Scott Richardson, a director at Goldsmith Agio Helms, an investment baking firm that specializes in merger and acquisition services, said major investors search for companies with double-digit growth, not the numbers generated by NPC and PJ America.
"If growth is 2 to 3 percent, like you saw with NPC, that's not something Wall Street finds attractive," said Richardson, whose company was hired by NPC's board of directors to represent minority shareholders during the buy-back. "It's also not large enough to be attractive to large mutual funds and institutional investors."
But that doesn't make such an investment unwise, he added.
"From a business standpoint, a company like NPC is tremendously attractive because it generates so much cash and provides a wonderful return on invested capital," Richardson said.
Calls to NPC International for comment on the buy-back were not returned, but both Carlin and Richardson speculate that Bicknell, like PJ America's board, will enjoy the return to the private sector. The costs and hassles associated with regular SEC filings will be gone, and the ability to make decisions for the benefit of the company-not thousands of shareholders-will allow both companies to focus on operations.

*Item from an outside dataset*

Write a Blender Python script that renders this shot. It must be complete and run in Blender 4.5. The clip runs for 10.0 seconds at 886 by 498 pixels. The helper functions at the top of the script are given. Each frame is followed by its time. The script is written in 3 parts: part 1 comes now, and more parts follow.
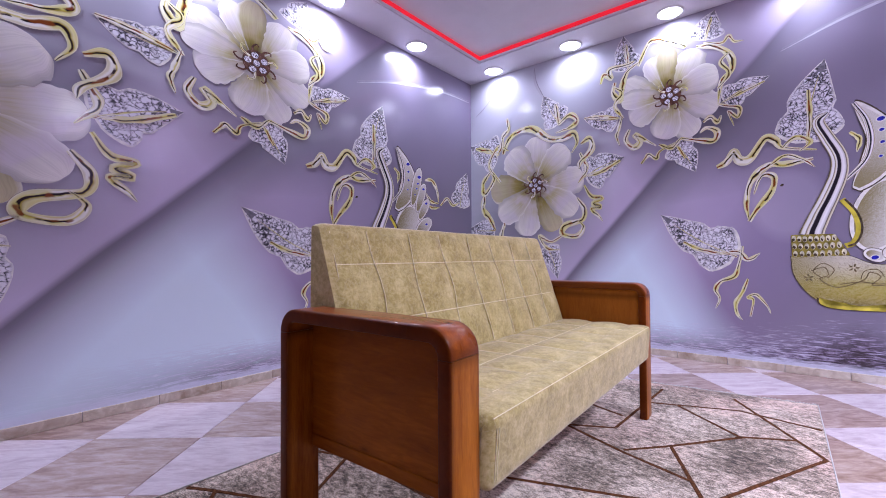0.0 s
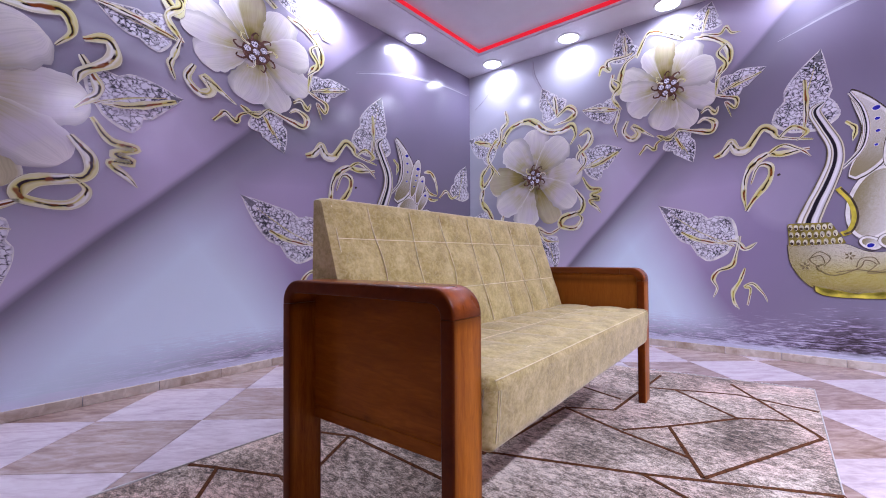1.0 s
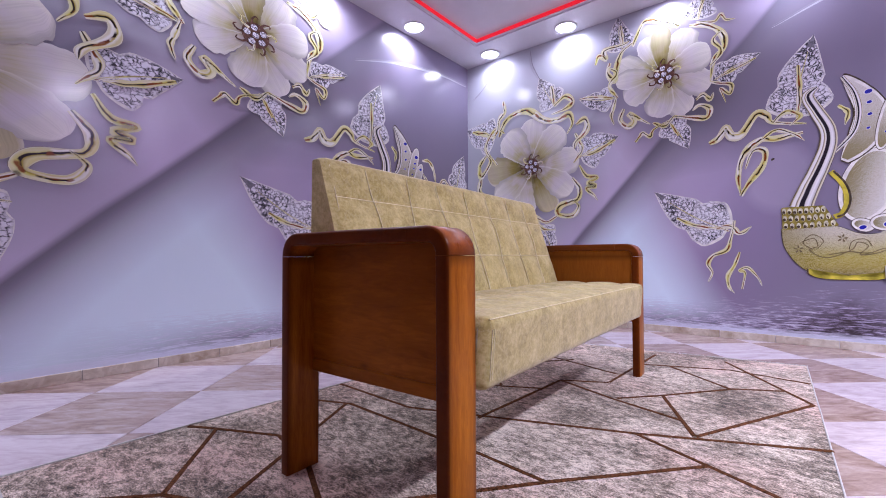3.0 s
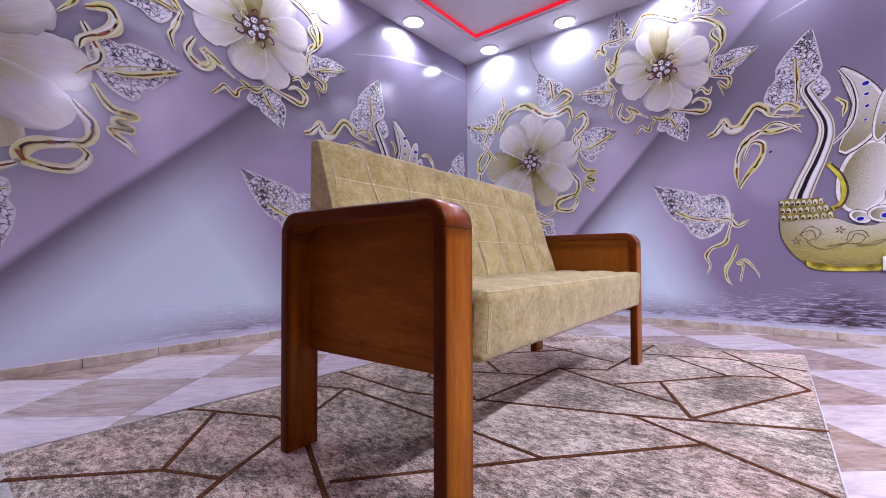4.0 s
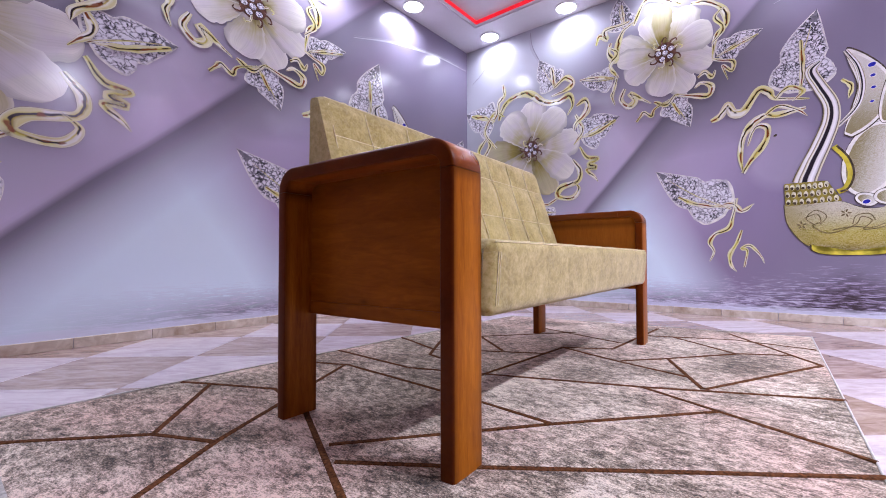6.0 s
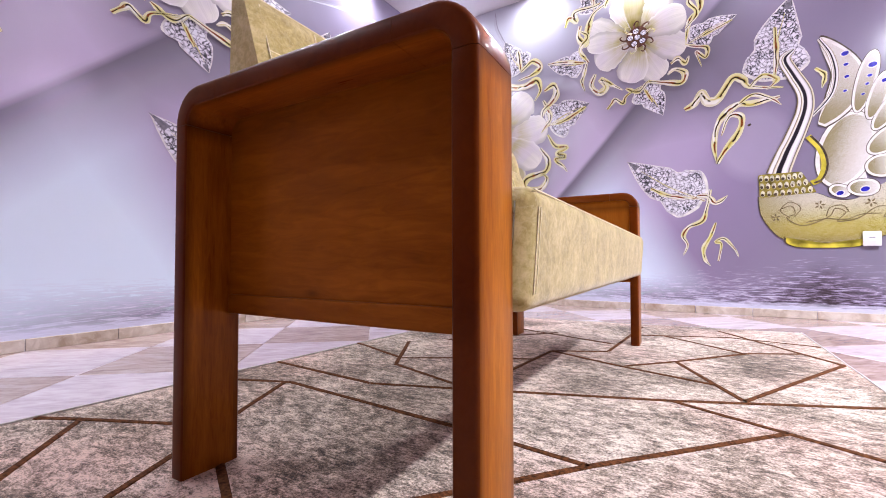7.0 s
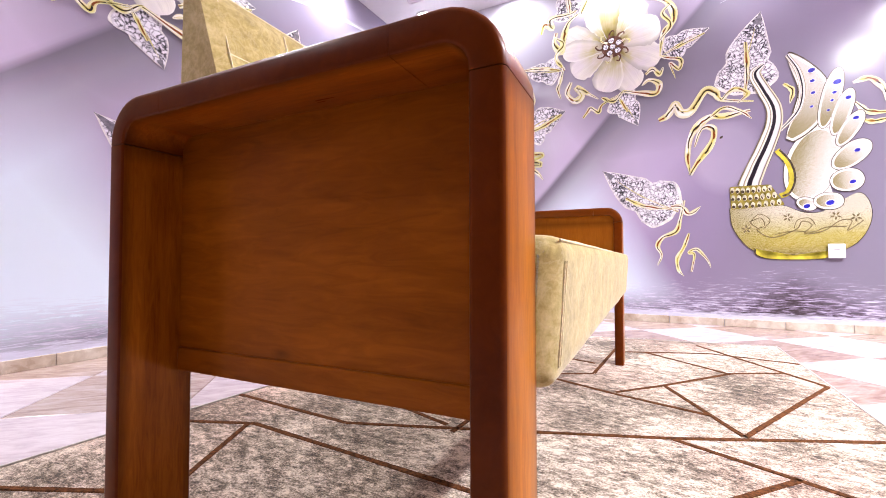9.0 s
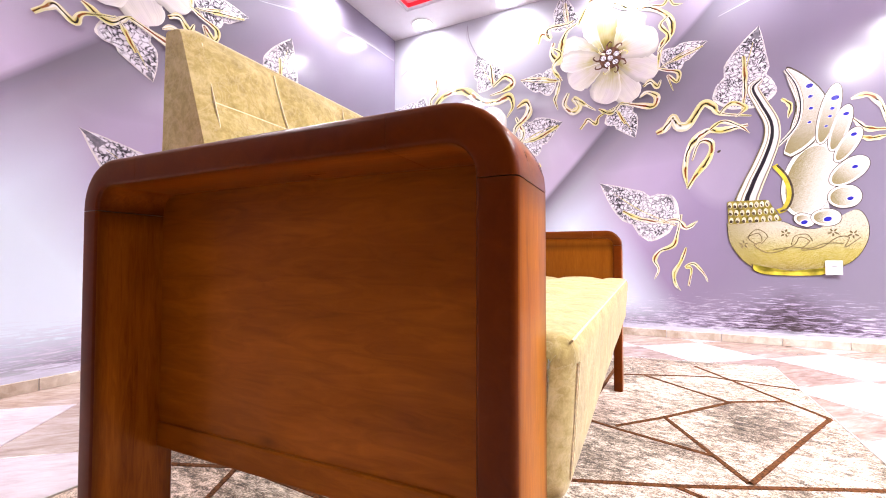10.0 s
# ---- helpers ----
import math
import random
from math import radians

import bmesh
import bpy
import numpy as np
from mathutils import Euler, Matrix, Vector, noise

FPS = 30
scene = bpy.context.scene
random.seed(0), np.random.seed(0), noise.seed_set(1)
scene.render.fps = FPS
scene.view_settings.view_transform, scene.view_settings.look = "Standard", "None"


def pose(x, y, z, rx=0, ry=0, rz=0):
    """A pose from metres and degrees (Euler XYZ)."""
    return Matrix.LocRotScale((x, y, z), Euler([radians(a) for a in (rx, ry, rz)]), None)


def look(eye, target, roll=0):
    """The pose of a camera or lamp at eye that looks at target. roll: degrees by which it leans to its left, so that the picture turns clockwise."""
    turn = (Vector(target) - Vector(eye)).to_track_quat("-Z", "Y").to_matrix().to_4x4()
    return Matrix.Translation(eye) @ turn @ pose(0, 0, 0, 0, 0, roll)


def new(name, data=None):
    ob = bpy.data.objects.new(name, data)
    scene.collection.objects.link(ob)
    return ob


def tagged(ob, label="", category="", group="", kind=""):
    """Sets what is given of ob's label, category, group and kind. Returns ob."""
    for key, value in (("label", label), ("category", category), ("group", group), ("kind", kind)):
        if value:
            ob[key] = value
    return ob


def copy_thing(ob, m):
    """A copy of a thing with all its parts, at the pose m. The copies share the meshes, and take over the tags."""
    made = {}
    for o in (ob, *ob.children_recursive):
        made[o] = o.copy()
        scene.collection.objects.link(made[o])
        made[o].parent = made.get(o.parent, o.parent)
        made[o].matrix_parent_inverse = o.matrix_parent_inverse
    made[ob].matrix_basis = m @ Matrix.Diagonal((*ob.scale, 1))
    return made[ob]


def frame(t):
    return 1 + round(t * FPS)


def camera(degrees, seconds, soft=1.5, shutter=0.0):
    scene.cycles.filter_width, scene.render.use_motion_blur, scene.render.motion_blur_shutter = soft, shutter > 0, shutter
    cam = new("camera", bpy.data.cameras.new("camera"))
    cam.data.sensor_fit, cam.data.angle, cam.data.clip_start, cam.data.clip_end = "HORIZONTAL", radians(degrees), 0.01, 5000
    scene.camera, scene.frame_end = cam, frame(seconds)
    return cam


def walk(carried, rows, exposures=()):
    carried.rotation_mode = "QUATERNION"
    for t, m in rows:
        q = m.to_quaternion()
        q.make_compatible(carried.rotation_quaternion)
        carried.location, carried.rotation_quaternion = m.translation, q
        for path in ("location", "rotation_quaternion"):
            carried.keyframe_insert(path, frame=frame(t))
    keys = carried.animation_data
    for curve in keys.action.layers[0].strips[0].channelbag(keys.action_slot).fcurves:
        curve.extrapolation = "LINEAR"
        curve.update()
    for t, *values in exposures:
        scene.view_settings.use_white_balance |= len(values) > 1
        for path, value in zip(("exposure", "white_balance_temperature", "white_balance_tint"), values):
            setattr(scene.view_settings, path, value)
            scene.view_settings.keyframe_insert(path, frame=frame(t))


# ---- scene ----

Relieved of those burdens, Sherman said he'll definitely enjoy the change.
Headquarters: Birmingham, Ala.
"As a private company, we only have to answer to ourselves and our lenders," said Sherman. "We can make decisions more quickly this way, and if we want to choose to do something for the long-term, we can."
Carlin believes the real benefits each company can expect will be derived from a restaurant market that remains strong despite the current economic downturn. He said NPC and PJ America are well run, their products are in high demand and value-priced-a winning combination investors overlooked.
"The fact of the matter is that the trends aren't changing; people are eating out more," Carlin said. "There are more dayparts to be exploited because people are working more. I think the current situation is nothing more than a mere breather before we see restaurants stocks move again."